◆ Goal of the exercise
Write out each line that follows exactly as it stands, without the pictures.

══════════════════════════════

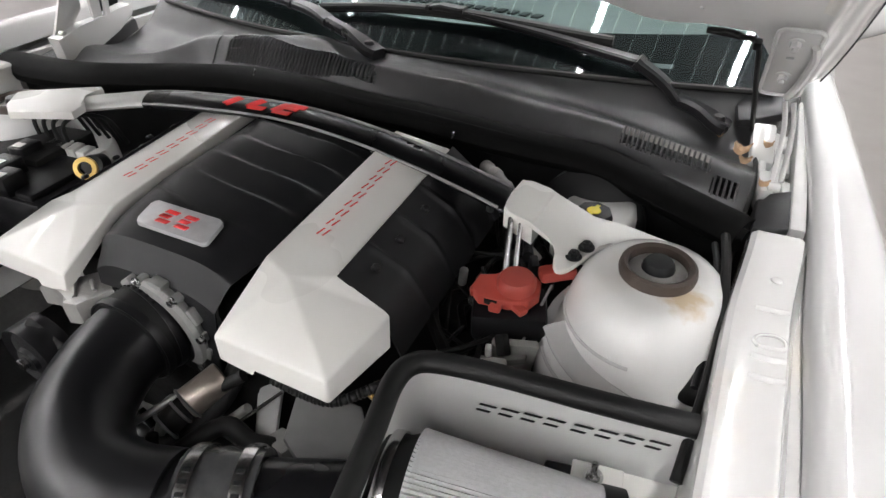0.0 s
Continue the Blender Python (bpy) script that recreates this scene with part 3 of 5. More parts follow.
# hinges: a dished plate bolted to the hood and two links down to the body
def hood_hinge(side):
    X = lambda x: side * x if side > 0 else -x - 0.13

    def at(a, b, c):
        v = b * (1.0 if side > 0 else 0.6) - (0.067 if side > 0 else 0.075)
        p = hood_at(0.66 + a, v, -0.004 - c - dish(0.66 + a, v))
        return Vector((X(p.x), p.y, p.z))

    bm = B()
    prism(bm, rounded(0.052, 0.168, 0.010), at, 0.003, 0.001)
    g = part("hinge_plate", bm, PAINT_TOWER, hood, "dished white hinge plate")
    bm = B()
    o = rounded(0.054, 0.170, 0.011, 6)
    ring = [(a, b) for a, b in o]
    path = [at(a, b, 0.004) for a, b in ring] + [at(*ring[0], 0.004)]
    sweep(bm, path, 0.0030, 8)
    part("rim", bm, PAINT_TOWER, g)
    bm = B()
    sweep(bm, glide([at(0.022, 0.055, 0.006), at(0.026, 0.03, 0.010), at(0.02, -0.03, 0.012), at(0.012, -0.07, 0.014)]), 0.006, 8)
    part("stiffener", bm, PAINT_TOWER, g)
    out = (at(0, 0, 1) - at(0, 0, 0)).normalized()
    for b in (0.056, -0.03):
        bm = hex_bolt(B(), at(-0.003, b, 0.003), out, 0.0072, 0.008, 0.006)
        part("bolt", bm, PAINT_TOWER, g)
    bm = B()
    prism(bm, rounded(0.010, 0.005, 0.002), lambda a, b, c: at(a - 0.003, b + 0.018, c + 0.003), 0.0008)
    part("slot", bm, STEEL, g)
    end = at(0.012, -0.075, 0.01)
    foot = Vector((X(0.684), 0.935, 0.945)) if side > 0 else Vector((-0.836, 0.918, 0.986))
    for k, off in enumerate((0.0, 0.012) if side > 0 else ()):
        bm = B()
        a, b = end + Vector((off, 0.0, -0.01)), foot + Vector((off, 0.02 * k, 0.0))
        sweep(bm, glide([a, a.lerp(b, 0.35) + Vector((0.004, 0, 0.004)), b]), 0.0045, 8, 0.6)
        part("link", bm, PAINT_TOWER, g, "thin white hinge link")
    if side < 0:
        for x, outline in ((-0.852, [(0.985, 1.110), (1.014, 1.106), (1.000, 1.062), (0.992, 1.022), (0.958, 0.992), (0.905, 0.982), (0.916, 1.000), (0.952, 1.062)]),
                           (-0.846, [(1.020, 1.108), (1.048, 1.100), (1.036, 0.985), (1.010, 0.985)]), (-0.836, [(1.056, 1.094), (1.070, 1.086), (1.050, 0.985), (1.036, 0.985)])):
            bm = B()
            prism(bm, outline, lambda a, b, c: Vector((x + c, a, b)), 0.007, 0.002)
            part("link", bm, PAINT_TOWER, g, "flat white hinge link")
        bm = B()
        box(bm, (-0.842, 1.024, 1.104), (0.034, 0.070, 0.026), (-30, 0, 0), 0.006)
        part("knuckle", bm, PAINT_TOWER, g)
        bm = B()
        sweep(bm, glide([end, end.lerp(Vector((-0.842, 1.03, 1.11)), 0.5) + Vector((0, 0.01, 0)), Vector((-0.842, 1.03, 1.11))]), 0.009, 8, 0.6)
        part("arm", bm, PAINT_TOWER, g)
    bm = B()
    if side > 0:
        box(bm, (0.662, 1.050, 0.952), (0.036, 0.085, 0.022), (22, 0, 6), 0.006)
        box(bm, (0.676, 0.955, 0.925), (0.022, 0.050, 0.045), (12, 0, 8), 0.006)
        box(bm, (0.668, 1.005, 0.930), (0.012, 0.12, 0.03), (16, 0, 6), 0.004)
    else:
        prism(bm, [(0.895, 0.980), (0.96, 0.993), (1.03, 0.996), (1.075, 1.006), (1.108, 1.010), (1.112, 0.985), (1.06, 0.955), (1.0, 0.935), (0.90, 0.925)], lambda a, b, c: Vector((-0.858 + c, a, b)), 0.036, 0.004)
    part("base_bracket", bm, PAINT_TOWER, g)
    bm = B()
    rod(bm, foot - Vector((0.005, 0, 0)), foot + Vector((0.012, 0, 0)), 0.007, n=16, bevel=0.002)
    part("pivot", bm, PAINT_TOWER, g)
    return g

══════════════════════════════

◆ Written response
0.0 s
Continue the Blender Python (bpy) script that recreates this scene with part 3 of 5. More parts follow.
# hinges: a dished plate bolted to the hood and two links down to the body
def hood_hinge(side):
    X = lambda x: side * x if side > 0 else -x - 0.13

    def at(a, b, c):
        v = b * (1.0 if side > 0 else 0.6) - (0.067 if side > 0 else 0.075)
        p = hood_at(0.66 + a, v, -0.004 - c - dish(0.66 + a, v))
        return Vector((X(p.x), p.y, p.z))

    bm = B()
    prism(bm, rounded(0.052, 0.168, 0.010), at, 0.003, 0.001)
    g = part("hinge_plate", bm, PAINT_TOWER, hood, "dished white hinge plate")
    bm = B()
    o = rounded(0.054, 0.170, 0.011, 6)
    ring = [(a, b) for a, b in o]
    path = [at(a, b, 0.004) for a, b in ring] + [at(*ring[0], 0.004)]
    sweep(bm, path, 0.0030, 8)
    part("rim", bm, PAINT_TOWER, g)
    bm = B()
    sweep(bm, glide([at(0.022, 0.055, 0.006), at(0.026, 0.03, 0.010), at(0.02, -0.03, 0.012), at(0.012, -0.07, 0.014)]), 0.006, 8)
    part("stiffener", bm, PAINT_TOWER, g)
    out = (at(0, 0, 1) - at(0, 0, 0)).normalized()
    for b in (0.056, -0.03):
        bm = hex_bolt(B(), at(-0.003, b, 0.003), out, 0.0072, 0.008, 0.006)
        part("bolt", bm, PAINT_TOWER, g)
    bm = B()
    prism(bm, rounded(0.010, 0.005, 0.002), lambda a, b, c: at(a - 0.003, b + 0.018, c + 0.003), 0.0008)
    part("slot", bm, STEEL, g)
    end = at(0.012, -0.075, 0.01)
    foot = Vector((X(0.684), 0.935, 0.945)) if side > 0 else Vector((-0.836, 0.918, 0.986))
    for k, off in enumerate((0.0, 0.012) if side > 0 else ()):
        bm = B()
        a, b = end + Vector((off, 0.0, -0.01)), foot + Vector((off, 0.02 * k, 0.0))
        sweep(bm, glide([a, a.lerp(b, 0.35) + Vector((0.004, 0, 0.004)), b]), 0.0045, 8, 0.6)
        part("link", bm, PAINT_TOWER, g, "thin white hinge link")
    if side < 0:
        for x, outline in ((-0.852, [(0.985, 1.110), (1.014, 1.106), (1.000, 1.062), (0.992, 1.022), (0.958, 0.992), (0.905, 0.982), (0.916, 1.000), (0.952, 1.062)]),
                           (-0.846, [(1.020, 1.108), (1.048, 1.100), (1.036, 0.985), (1.010, 0.985)]), (-0.836, [(1.056, 1.094), (1.070, 1.086), (1.050, 0.985), (1.036, 0.985)])):
            bm = B()
            prism(bm, outline, lambda a, b, c: Vector((x + c, a, b)), 0.007, 0.002)
            part("link", bm, PAINT_TOWER, g, "flat white hinge link")
        bm = B()
        box(bm, (-0.842, 1.024, 1.104), (0.034, 0.070, 0.026), (-30, 0, 0), 0.006)
        part("knuckle", bm, PAINT_TOWER, g)
        bm = B()
        sweep(bm, glide([end, end.lerp(Vector((-0.842, 1.03, 1.11)), 0.5) + Vector((0, 0.01, 0)), Vector((-0.842, 1.03, 1.11))]), 0.009, 8, 0.6)
        part("arm", bm, PAINT_TOWER, g)
    bm = B()
    if side > 0:
        box(bm, (0.662, 1.050, 0.952), (0.036, 0.085, 0.022), (22, 0, 6), 0.006)
        box(bm, (0.676, 0.955, 0.925), (0.022, 0.050, 0.045), (12, 0, 8), 0.006)
        box(bm, (0.668, 1.005, 0.930), (0.012, 0.12, 0.03), (16, 0, 6), 0.004)
    else:
        prism(bm, [(0.895, 0.980), (0.96, 0.993), (1.03, 0.996), (1.075, 1.006), (1.108, 1.010), (1.112, 0.985), (1.06, 0.955), (1.0, 0.935), (0.90, 0.925)], lambda a, b, c: Vector((-0.858 + c, a, b)), 0.036, 0.004)
    part("base_bracket", bm, PAINT_TOWER, g)
    bm = B()
    rod(bm, foot - Vector((0.005, 0, 0)), foot + Vector((0.012, 0, 0)), 0.007, n=16, bevel=0.002)
    part("pivot", bm, PAINT_TOWER, g)
    return g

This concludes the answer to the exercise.